Lichtjahre erzählt das Leben der Berlands mit Hilfe eines Geflechts aus lebhaften häuslichen Einblicken, vielen pompösen a partes, die unbedingt mitgehört werden sollen – Männergerede und Frauengerede, intimes Geplapper während des Beischlafs –, und oft wirken die Figuren wie die Leute auf alten Polaroids und reden auch genauso aufgesetzt wie die. Der Roman ist eine gelungene Anatomie der amerikanischen Familie, inklusive allem, was für sie spricht, aber ihre Mitglieder ertragen praktisch hilflos – man könnte auch sagen ganz natürlich – das Scheitern.
Da es Salters Wunsch ist, dass wir die Berlands gleichermaßen als Typen wie als Individuen wahrnehmen, da er beharrlich für den früher so genannten erzählerischen Kommentar die Blende öffnet und anpasst und da die Berlands immer wieder das Ziel ironischer Missbilligung sind, während wir sie in ihrer größten Schwäche und in ihren schlechtesten Momenten erleben, auf hochkomische Weise unattraktiv und selbstmitleidig – aus all diesen Gründen dient der Roman auch zur harschen Demontage der sich abnutzenden amerikanischen Kultur, während diese Familie Mustermann die Mitte des Jahrhunderts durchschreitet. »Wenn ich nur Mut hätte …« sinniert Viri, gerade einmal vierzig, »… Wenn ich Glauben besäße. Wir retten uns über die Zeit, als wäre das von irgendeiner Bedeutung und immer auf Kosten anderer. Wir horten uns. Wir haben Erfolg, wenn die anderen scheitern, wir sind klug, wenn sie dumm sind, und wir ziehen weiter, klammern uns fest, bis keiner mehr da ist.« (S. 377).

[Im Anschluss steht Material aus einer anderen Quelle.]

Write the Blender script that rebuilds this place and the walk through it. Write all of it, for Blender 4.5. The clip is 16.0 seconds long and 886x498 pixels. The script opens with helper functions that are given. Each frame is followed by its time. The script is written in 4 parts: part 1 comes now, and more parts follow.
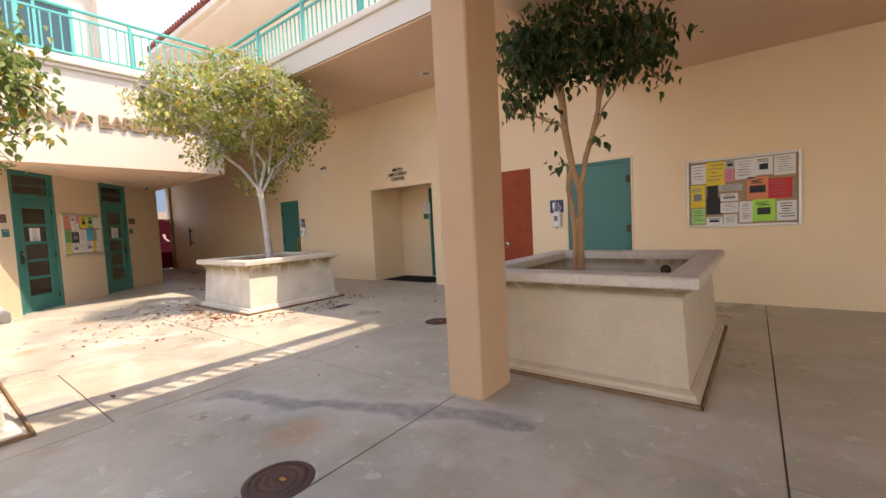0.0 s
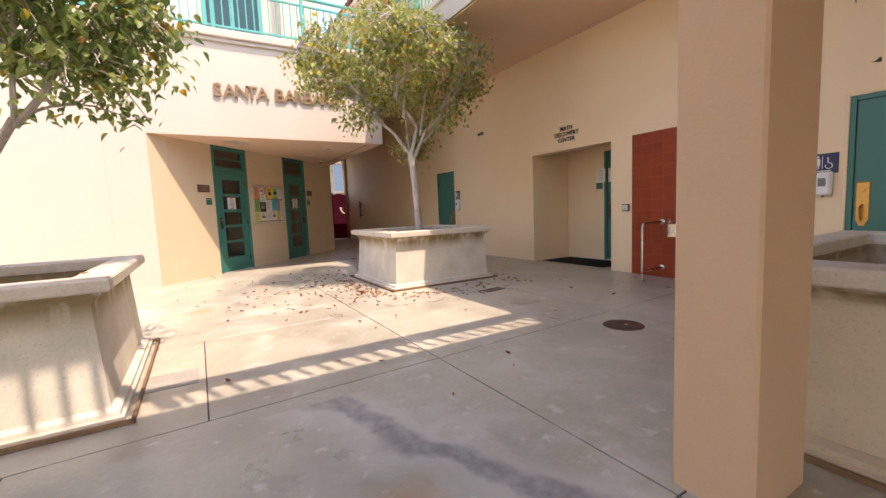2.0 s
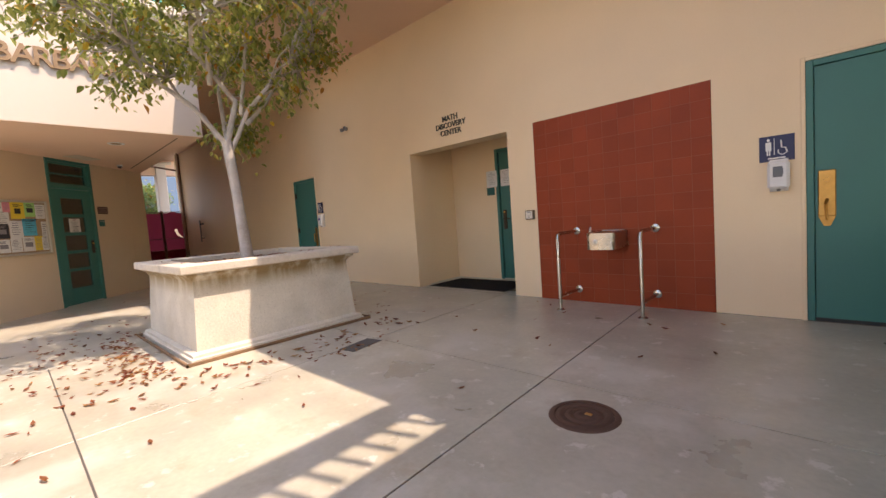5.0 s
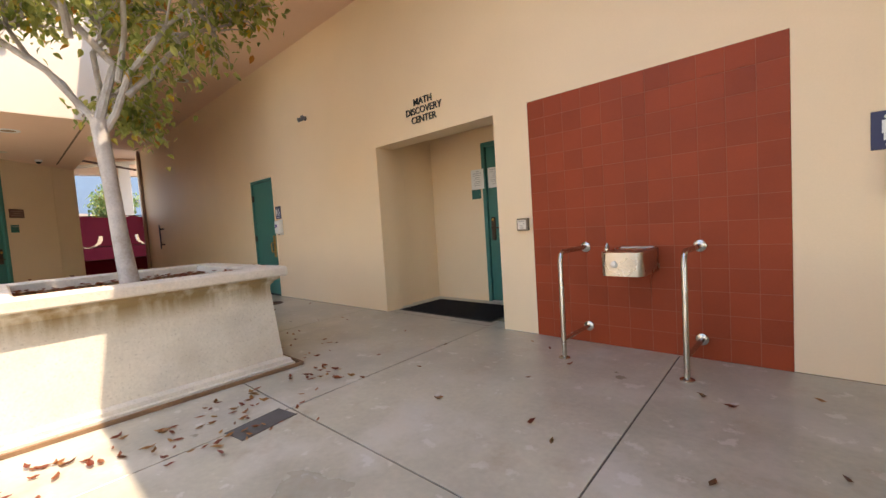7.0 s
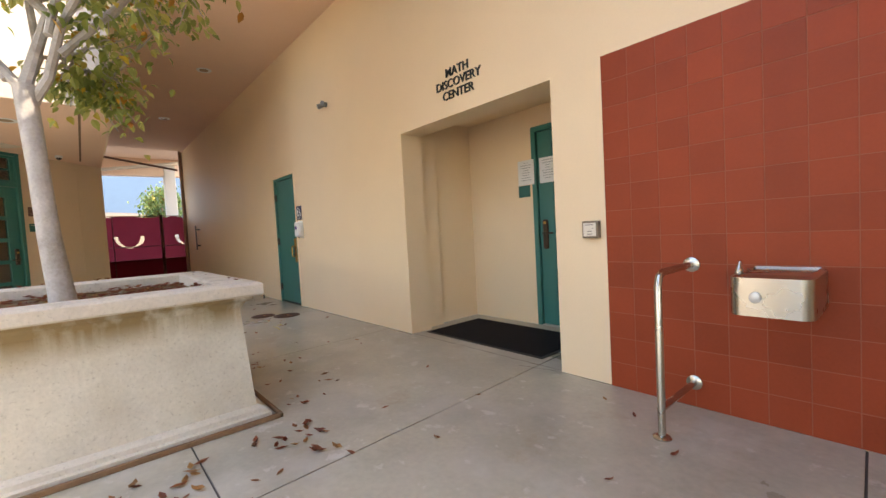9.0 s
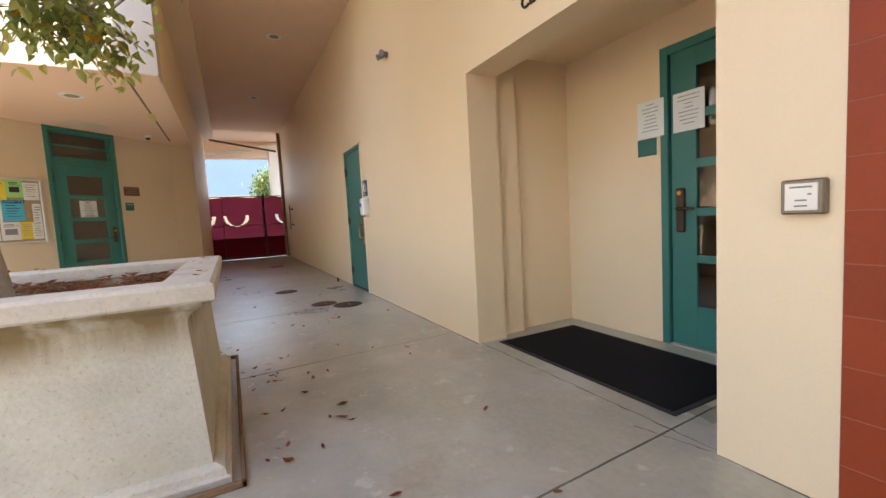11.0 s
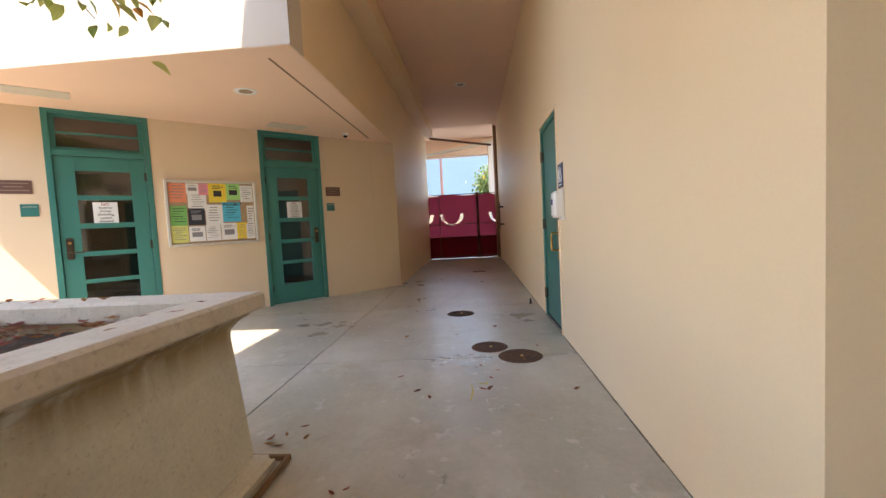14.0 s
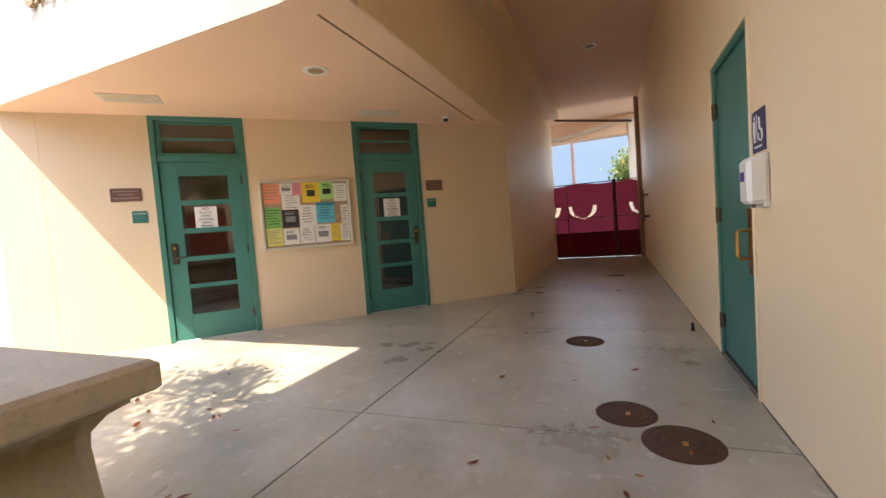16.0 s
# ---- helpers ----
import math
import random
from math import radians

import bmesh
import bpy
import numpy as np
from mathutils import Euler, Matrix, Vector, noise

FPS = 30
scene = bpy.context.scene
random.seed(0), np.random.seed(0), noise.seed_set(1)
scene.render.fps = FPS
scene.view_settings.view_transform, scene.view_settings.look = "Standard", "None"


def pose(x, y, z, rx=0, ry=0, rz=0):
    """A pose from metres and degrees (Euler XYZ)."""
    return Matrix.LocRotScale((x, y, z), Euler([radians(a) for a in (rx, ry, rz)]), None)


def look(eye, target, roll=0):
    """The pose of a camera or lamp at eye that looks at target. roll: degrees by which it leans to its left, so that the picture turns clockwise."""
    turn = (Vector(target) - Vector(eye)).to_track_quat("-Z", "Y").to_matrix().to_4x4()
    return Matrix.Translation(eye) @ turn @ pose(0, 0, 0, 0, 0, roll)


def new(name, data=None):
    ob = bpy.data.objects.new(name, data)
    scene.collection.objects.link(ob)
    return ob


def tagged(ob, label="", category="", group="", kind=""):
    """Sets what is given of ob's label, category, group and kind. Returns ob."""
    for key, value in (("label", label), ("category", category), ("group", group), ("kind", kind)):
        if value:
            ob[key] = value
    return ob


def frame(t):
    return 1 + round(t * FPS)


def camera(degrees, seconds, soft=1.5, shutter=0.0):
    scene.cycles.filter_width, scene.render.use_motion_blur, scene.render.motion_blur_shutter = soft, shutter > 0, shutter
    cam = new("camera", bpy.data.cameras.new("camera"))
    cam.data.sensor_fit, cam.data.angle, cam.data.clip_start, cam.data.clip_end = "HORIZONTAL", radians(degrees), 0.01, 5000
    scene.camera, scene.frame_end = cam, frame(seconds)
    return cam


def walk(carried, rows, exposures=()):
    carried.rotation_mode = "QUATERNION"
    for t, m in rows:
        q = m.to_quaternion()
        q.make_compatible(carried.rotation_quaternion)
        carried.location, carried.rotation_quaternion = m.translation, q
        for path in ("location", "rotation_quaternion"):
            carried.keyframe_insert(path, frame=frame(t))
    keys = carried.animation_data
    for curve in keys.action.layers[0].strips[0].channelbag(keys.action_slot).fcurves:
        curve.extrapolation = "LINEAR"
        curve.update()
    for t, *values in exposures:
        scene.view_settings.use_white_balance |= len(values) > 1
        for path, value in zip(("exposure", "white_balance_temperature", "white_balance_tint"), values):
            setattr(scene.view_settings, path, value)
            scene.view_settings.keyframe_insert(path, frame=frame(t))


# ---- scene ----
cam = camera(94.1, 16.0)
PATH = [
    (0, (-0.034, 0.052, 1.291), (-1.256, 1.63, 1.171), -2.9),
    (0.5, (-0.233, 0.262, 1.285), (-1.646, 1.671, 1.149), -2.6),
    (1, (-0.458, 0.463, 1.273), (-2.027, 1.693, 1.12), -2.5),
    (1.5, (-0.726, 0.705, 1.206), (-2.401, 1.785, 1.033), -2.5),
    (2, (-1.005, 0.891, 1.169), (-2.72, 1.902, 0.977), -2.4),
    (2.5, (-1.279, 1.062, 1.149), (-2.985, 2.087, 0.954), -2.8),
    (3, (-1.544, 1.26, 1.123), (-3.211, 2.35, 0.944), -3.2),
    (3.5, (-1.809, 1.48, 1.118), (-3.414, 2.662, 0.955), -3.6),
    (4, (-2.082, 1.717, 1.09), (-3.608, 3.001, 0.937), -3.8),
    (4.5, (-2.282, 1.973, 1.094), (-3.733, 3.343, 0.944), -4.1),
    (5, (-2.491, 2.275, 1.095), (-3.86, 3.726, 0.952), -4.2),
    (7.5, (-3.303, 3.667, 1.128), (-4.66, 5.132, 1.014), -3.7),
    (8, (-3.471, 3.866, 1.127), (-4.879, 5.284, 1.02), -3.6),
    (8.2, (-3.551, 3.939, 1.113), (-4.967, 5.348, 1.014), -3.5),
    (10.5, (-4.346, 4.954, 1.137), (-6.079, 5.943, 0.998), -2.8),
    (11, (-4.603, 5.172, 1.074), (-6.378, 6.081, 0.914), -3.2),
    (11.5, (-4.892, 5.351, 1.113), (-6.72, 6.147, 0.957), -4.1),
    (12, (-5.185, 5.56, 1.106), (-7.09, 6.151, 0.956), -4.1),
    (12.5, (-5.465, 5.729, 1.102), (-7.42, 6.122, 0.951), -3.8),
    (13, (-5.789, 5.852, 1.101), (-7.773, 6.065, 0.965), -3.3),
    (13.5, (-6.104, 6.0, 1.107), (-8.1, 6.026, 0.979), -2.9),
    (14, (-6.438, 6.108, 1.133), (-8.429, 5.953, 1.014), -2.9),
    (14.5, (-6.761, 6.138, 1.115), (-8.734, 5.829, 1.014), -3.2),
    (15, (-7.05, 6.141, 1.149), (-8.995, 5.684, 1.062), -4.0),
    (15.5, (-7.349, 6.171, 1.151), (-9.239, 5.522, 1.064), -4.3),
    (16, (-7.642, 6.188, 1.138), (-9.486, 5.419, 1.036), -4.3),
]
EXPOSURES = [(0, 2.36, 8500, 23), (3.5, 2.00, 8500, 27), (5, 2.26, 8500, 25), (8, 2.87, 8300, 18), (10.5, 3.10, 7900, 16), (12.5, 3.22, 7500, 15), (14, 3.20, 7550, 16), (15, 3.12, 7900, 17), (16, 2.98, 8200, 18)]
walk(cam, [(t, look(eye, target, roll)) for t, eye, target, roll in PATH], EXPOSURES)

# ---- world, sun, exposure ----
SUN_DIR = Vector((0.445, 0.165, 1.0)).normalized()
world = bpy.data.worlds.new("world")
scene.world = world
world.use_nodes = True
wn = world.node_tree.nodes
sky = wn.new("ShaderNodeTexSky")
sky.sky_type, sky.sun_disc = "NISHITA", False
sky.sun_elevation = math.asin(SUN_DIR.z)
sky.sun_rotation = math.atan2(SUN_DIR.x, SUN_DIR.y)
sky.air_density, sky.dust_density, sky.ozone_density = 1.0, 0.5, 1.5
wn["Background"].inputs["Strength"].default_value = 0.15
world.node_tree.links.new(sky.outputs[0], wn["Background"].inputs["Color"])
sun = new("sun", bpy.data.lights.new("sun", "SUN"))
sun.data.energy, sun.data.angle, sun.data.color = 1.4, radians(0.53), (1.0, 0.965, 0.91)
sun.matrix_world = look(SUN_DIR * 40, (0, 0, 0))


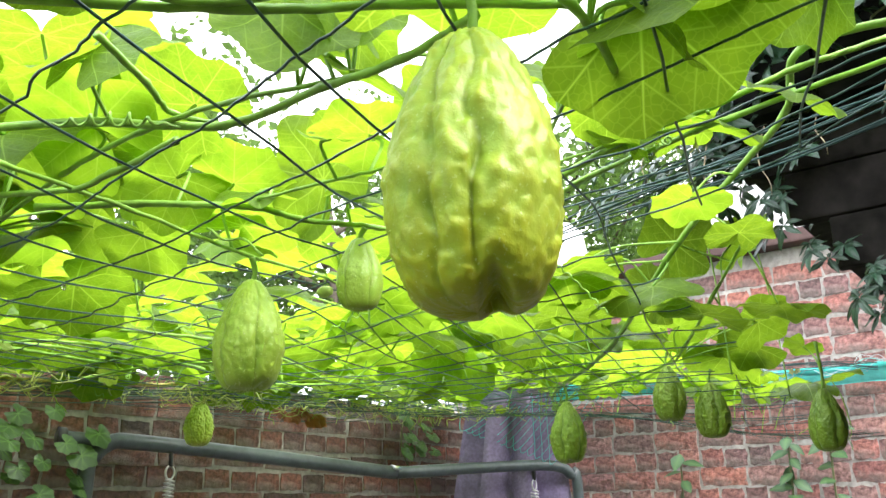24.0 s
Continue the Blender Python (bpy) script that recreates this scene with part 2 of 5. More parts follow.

Nedra stimmt in Viris Lamento ein und sagt (viel treffender): »Wir leben zu lange« (S. 381).
In der fast dantesken Klage des Romans über den – krawumm – gegen die Wand fahrenden amerikanischen Lebensstil aus Horten, Festklammern und überallhin metastasierender Maßlosigkeit, nun, da der gesunde Menschenverstand von der Fahne gegangen ist, will Salter keineswegs den Verlust erforschen oder politische Weisheiten liefern. Wir wissen eben nicht, ob die Berlands und Konsorten Demokraten oder Republikaner sind, weil sie alle nicht über zeitgenössische Ereignisse sprechen – den Vietnamkrieg, die Bürgerrechtsbewegung, die Attentate auf Politiker, den ersten Menschen auf dem Mond – oder auch nur über Ursache und Wirkung; sie alle verschwenden keinen Gedanken an die elementarsten Gebote der Verlässlichkeit, bis ihnen das böse Ende mit glühenden Augen ins Gesicht starrt. Die Figuren in Lichtjahre sind alle einfach so, wie sie sind: ehrgeizlose, sentimentale Konsumenten, ahnungslose, isolierte Kulturträger einer Zivilisation im freudlosen Niedergang. »Übrigens reden wir oft über Amerika …« tönt ein affektierter englischer Pseudo-Junker, als ihn die unglückseligen Berlands auf ihrer einzigen Grand tour besuchen, mit der sie krampfhaft ihre Ehe wiederaufleben lassen wollen. (Amerika mag bei Salter den Bach runtergehen, aber...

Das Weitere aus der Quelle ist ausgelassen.